*DATASET EXCERPT*:

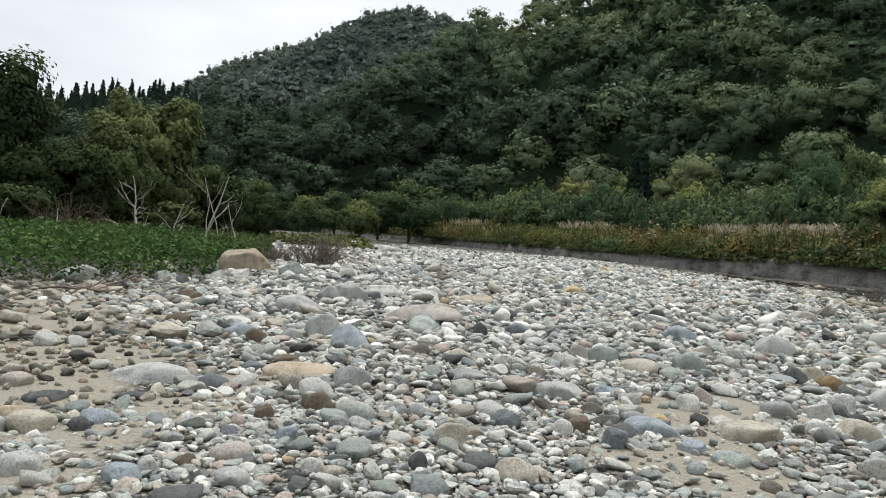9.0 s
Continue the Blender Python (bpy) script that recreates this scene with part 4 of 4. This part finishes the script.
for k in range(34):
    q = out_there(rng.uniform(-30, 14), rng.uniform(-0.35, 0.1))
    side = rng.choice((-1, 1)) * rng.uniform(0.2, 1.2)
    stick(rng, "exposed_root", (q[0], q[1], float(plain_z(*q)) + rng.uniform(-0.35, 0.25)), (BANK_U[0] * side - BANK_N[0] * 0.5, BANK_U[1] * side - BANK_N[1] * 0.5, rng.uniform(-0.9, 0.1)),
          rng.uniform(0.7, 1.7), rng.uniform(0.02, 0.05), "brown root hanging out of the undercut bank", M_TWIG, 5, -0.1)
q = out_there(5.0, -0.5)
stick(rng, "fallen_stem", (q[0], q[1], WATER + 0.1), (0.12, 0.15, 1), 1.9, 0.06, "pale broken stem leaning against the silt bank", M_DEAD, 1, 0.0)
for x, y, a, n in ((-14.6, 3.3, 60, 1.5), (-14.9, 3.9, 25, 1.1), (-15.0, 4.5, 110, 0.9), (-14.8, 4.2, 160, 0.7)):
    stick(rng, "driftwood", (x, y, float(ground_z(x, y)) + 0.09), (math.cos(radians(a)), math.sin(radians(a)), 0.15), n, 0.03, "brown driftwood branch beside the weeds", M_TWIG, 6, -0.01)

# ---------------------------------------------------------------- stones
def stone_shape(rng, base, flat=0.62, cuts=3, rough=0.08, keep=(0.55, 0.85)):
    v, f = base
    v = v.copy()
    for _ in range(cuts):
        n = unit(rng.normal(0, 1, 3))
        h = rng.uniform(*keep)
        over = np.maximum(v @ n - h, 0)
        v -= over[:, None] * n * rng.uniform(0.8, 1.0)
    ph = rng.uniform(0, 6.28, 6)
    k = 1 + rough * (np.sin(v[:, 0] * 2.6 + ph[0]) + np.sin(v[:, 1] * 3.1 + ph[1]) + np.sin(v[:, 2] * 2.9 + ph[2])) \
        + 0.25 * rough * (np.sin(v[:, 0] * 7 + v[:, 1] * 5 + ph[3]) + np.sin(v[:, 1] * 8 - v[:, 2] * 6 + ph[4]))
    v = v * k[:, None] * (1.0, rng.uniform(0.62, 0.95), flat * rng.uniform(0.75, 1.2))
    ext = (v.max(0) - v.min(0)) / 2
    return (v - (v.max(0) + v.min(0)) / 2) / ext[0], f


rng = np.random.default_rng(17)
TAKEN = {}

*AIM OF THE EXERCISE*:
Repeat, exactly and in full, each line from the start of the data to the line that contains "M_TWIG, 6, -0.01)". Pictures do not go in.

*SOLUTION*:
9.0 s
Continue the Blender Python (bpy) script that recreates this scene with part 4 of 4. This part finishes the script.
for k in range(34):
    q = out_there(rng.uniform(-30, 14), rng.uniform(-0.35, 0.1))
    side = rng.choice((-1, 1)) * rng.uniform(0.2, 1.2)
    stick(rng, "exposed_root", (q[0], q[1], float(plain_z(*q)) + rng.uniform(-0.35, 0.25)), (BANK_U[0] * side - BANK_N[0] * 0.5, BANK_U[1] * side - BANK_N[1] * 0.5, rng.uniform(-0.9, 0.1)),
          rng.uniform(0.7, 1.7), rng.uniform(0.02, 0.05), "brown root hanging out of the undercut bank", M_TWIG, 5, -0.1)
q = out_there(5.0, -0.5)
stick(rng, "fallen_stem", (q[0], q[1], WATER + 0.1), (0.12, 0.15, 1), 1.9, 0.06, "pale broken stem leaning against the silt bank", M_DEAD, 1, 0.0)
for x, y, a, n in ((-14.6, 3.3, 60, 1.5), (-14.9, 3.9, 25, 1.1), (-15.0, 4.5, 110, 0.9), (-14.8, 4.2, 160, 0.7)):
    stick(rng, "driftwood", (x, y, float(ground_z(x, y)) + 0.09), (math.cos(radians(a)), math.sin(radians(a)), 0.15), n, 0.03, "brown driftwood branch beside the weeds", M_TWIG, 6, -0.01)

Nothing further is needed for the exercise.